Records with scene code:
::::::::::

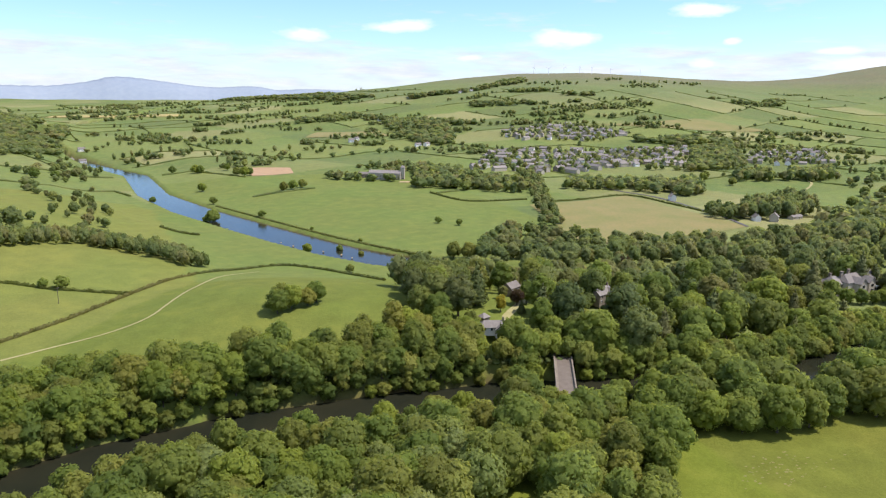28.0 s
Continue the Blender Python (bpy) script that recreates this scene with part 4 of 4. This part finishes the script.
def far_hedges():
    """Hedgerows of the patchwork beyond the river, with their trees."""
    r = np.random.default_rng(77)
    lines, trees = [], []

    def keep(x, y):
        d, side = line_distance(x, y, HILL_FOOT)
        water = np.minimum(river_edge(x, y, RIVER), river_edge(x, y, RIVER_UPPER))
        bad = ((y < 700) & (x < 700)) | (np.hypot(x, y) > 3700) | (y < 350) | ((d * side > -30) & (y < 1050)) | ((x < 360) & (y < 1000))
        bad |= (x > 380) & (x < 625) & (y > 632) & (y < 910)
        bad |= (x > 600) & (height(x, y) > 150)
        return ~bad & (water > 10)

    for axis in (0, 1):
        gap, other = (FIELD_U, FIELD_V) if axis == 0 else (FIELD_V, FIELD_U)
        for k in range(-14, 34):
            for j in range(-14, 40):
                if r.uniform() < 0.5:
                    continue
                piece = []
                w = np.linspace(j * other, (j + 1) * other, 13)
                xs, ys = unwarp(np.full(13, k * gap), w) if axis == 0 else unwarp(w, np.full(13, k * gap))
                thick = r.uniform() < 0.3
                for x, y, good in zip(xs, ys, keep(xs, ys)):
                    if good:
                        piece.append((x, y))
                        if r.uniform() < (0.42 if thick else 0.05):
                            trees.append((x + r.uniform(-4, 4), y + r.uniform(-4, 4), r.uniform(6, 12), r.uniform(6, 13)))
                    else:
                        if len(piece) > 2:
                            lines.append(piece)
                        piece = []
                if len(piece) > 2:
                    lines.append(piece)
    v, f, t = hedge_strip(lines, r, 2.8, 1.9)
    tagged(new("field_hedges", array_mesh("field_hedges", v, f, LEAF_HAZED, t)), "dark hedgerows dividing the valley fields", "hedges", kind="stuff")
    join_trees("hedgerow_trees", trees, "scattered hedgerow trees over the valley floor")


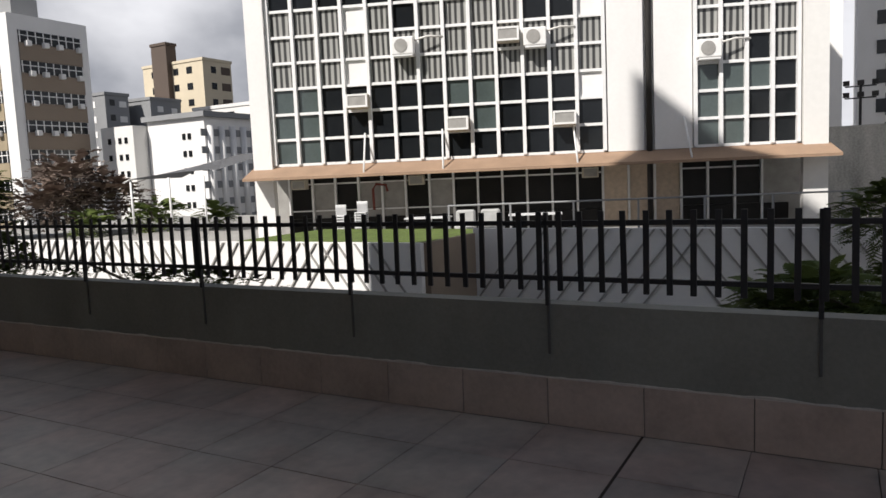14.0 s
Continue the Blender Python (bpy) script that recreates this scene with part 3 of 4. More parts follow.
vs = [aw.verts.new(p) for p in ((XW, -19.0, 3.95), (XW, -24.0, 3.95), (-8.35, -24.0, 3.25), (-8.35, -19.0, 3.25), (XW, -19.0, 3.9), (XW, -24.0, 3.9), (-8.35, -24.0, 3.2), (-8.35, -19.0, 3.2))]
for q in ((0, 1, 2, 3), (7, 6, 5, 4), (0, 3, 7, 4), (1, 5, 6, 2), (2, 6, 7, 3), (0, 4, 5, 1)):
    aw.faces.new([vs[i] for i in q])
bmesh.ops.recalc_face_normals(aw, faces=aw.faces)
part("sheet", aw, M_DARKMETAL, awn)
part("front_rail", boxes((-8.4, -19.02, 2.72, XW, -18.95, 2.80)), M_CEMENT, awn, "grey front rail")
fas = boxes((-8.38, -19.05, 2.80, XW, -19.01, 3.25))
for v in fas.verts:
    if v.co.z > 3 and v.co.x > -7:
        v.co.z = 3.97
part("fascia", fas, M_DARKMETAL, awn)
for x in (-6.15,):
    part("post", boxes((x, -19.3, 0.001, x + 0.2, -19.1, 2.9)), M_STONE, awn)


# ---- office block across the street ----
# built square to the axes, then turned about its corner TURN
XF = -31.5
TURN = pose(XF, -10.0, 0, 0, 0, 20.6) @ pose(-XF, 10.0, 0)
turned = []
CW, Y0 = 0.942, -22.34
office = thing("office_building", "white office block with a gridded glass facade", "building")
turned.append(office)
OY0, OY1 = -23.15, -2.7
part("wall", boxes((XF - 14, OY0, 2.03, XF - 0.12, OY1, 24)), M_WHITE, office)
part("lower_wall", boxes((XF - 14, OY0, -5, XF - 1.4, OY1, 2.028)), M_CEMENT, office, "recessed shopfront wall")
part("end_pier", boxes((XF - 0.12, OY0, -0.6, XF + 0.25, -22.42, 24)), M_WHITE, office, "white end pier")
part("blank_panel", boxes((XF - 0.12, -9.98, 2.2, XF + 0.05, -8.75, 24)), M_WHITE, office)
part("blank_panel", boxes((XF - 0.12, -8.38, 2.2, XF + 0.05, -7.1, 24)), M_WHITE, office)
part("end_pier", boxes((XF - 0.12, -3.5, -0.6, XF + 0.2, -2.7, 24)), M_WHITE2, office)
part("rain_pipe", tube([(XF + 0.06, -8.56, -0.4), (XF + 0.06, -8.56, 23)], 0.1, 8), M_DARKMETAL, office)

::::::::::

Stated task: Go through the entries above and print each one exactly, minus the pictures.

Response to this task:
28.0 s
Continue the Blender Python (bpy) script that recreates this scene with part 4 of 4. This part finishes the script.
def far_hedges():
    """Hedgerows of the patchwork beyond the river, with their trees."""
    r = np.random.default_rng(77)
    lines, trees = [], []

    def keep(x, y):
        d, side = line_distance(x, y, HILL_FOOT)
        water = np.minimum(river_edge(x, y, RIVER), river_edge(x, y, RIVER_UPPER))
        bad = ((y < 700) & (x < 700)) | (np.hypot(x, y) > 3700) | (y < 350) | ((d * side > -30) & (y < 1050)) | ((x < 360) & (y < 1000))
        bad |= (x > 380) & (x < 625) & (y > 632) & (y < 910)
        bad |= (x > 600) & (height(x, y) > 150)
        return ~bad & (water > 10)

    for axis in (0, 1):
        gap, other = (FIELD_U, FIELD_V) if axis == 0 else (FIELD_V, FIELD_U)
        for k in range(-14, 34):
            for j in range(-14, 40):
                if r.uniform() < 0.5:
                    continue
                piece = []
                w = np.linspace(j * other, (j + 1) * other, 13)
                xs, ys = unwarp(np.full(13, k * gap), w) if axis == 0 else unwarp(w, np.full(13, k * gap))
                thick = r.uniform() < 0.3
                for x, y, good in zip(xs, ys, keep(xs, ys)):
                    if good:
                        piece.append((x, y))
                        if r.uniform() < (0.42 if thick else 0.05):
                            trees.append((x + r.uniform(-4, 4), y + r.uniform(-4, 4), r.uniform(6, 12), r.uniform(6, 13)))
                    else:
                        if len(piece) > 2:
                            lines.append(piece)
                        piece = []
                if len(piece) > 2:
                    lines.append(piece)
    v, f, t = hedge_strip(lines, r, 2.8, 1.9)
    tagged(new("field_hedges", array_mesh("field_hedges", v, f, LEAF_HAZED, t)), "dark hedgerows dividing the valley fields", "hedges", kind="stuff")
    join_trees("hedgerow_trees", trees, "scattered hedgerow trees over the valley floor")


14.0 s
Continue the Blender Python (bpy) script that recreates this scene with part 3 of 4. More parts follow.
vs = [aw.verts.new(p) for p in ((XW, -19.0, 3.95), (XW, -24.0, 3.95), (-8.35, -24.0, 3.25), (-8.35, -19.0, 3.25), (XW, -19.0, 3.9), (XW, -24.0, 3.9), (-8.35, -24.0, 3.2), (-8.35, -19.0, 3.2))]
for q in ((0, 1, 2, 3), (7, 6, 5, 4), (0, 3, 7, 4), (1, 5, 6, 2), (2, 6, 7, 3), (0, 4, 5, 1)):
    aw.faces.new([vs[i] for i in q])
bmesh.ops.recalc_face_normals(aw, faces=aw.faces)
part("sheet", aw, M_DARKMETAL, awn)
part("front_rail", boxes((-8.4, -19.02, 2.72, XW, -18.95, 2.80)), M_CEMENT, awn, "grey front rail")
fas = boxes((-8.38, -19.05, 2.80, XW, -19.01, 3.25))
for v in fas.verts:
    if v.co.z > 3 and v.co.x > -7:
        v.co.z = 3.97
part("fascia", fas, M_DARKMETAL, awn)
for x in (-6.15,):
    part("post", boxes((x, -19.3, 0.001, x + 0.2, -19.1, 2.9)), M_STONE, awn)


# ---- office block across the street ----
# built square to the axes, then turned about its corner TURN
XF = -31.5
TURN = pose(XF, -10.0, 0, 0, 0, 20.6) @ pose(-XF, 10.0, 0)
turned = []
CW, Y0 = 0.942, -22.34
office = thing("office_building", "white office block with a gridded glass facade", "building")
turned.append(office)
OY0, OY1 = -23.15, -2.7
part("wall", boxes((XF - 14, OY0, 2.03, XF - 0.12, OY1, 24)), M_WHITE, office)
part("lower_wall", boxes((XF - 14, OY0, -5, XF - 1.4, OY1, 2.028)), M_CEMENT, office, "recessed shopfront wall")
part("end_pier", boxes((XF - 0.12, OY0, -0.6, XF + 0.25, -22.42, 24)), M_WHITE, office, "white end pier")
part("blank_panel", boxes((XF - 0.12, -9.98, 2.2, XF + 0.05, -8.75, 24)), M_WHITE, office)
part("blank_panel", boxes((XF - 0.12, -8.38, 2.2, XF + 0.05, -7.1, 24)), M_WHITE, office)
part("end_pier", boxes((XF - 0.12, -3.5, -0.6, XF + 0.2, -2.7, 24)), M_WHITE2, office)
part("rain_pipe", tube([(XF + 0.06, -8.56, -0.4), (XF + 0.06, -8.56, 23)], 0.1, 8), M_DARKMETAL, office)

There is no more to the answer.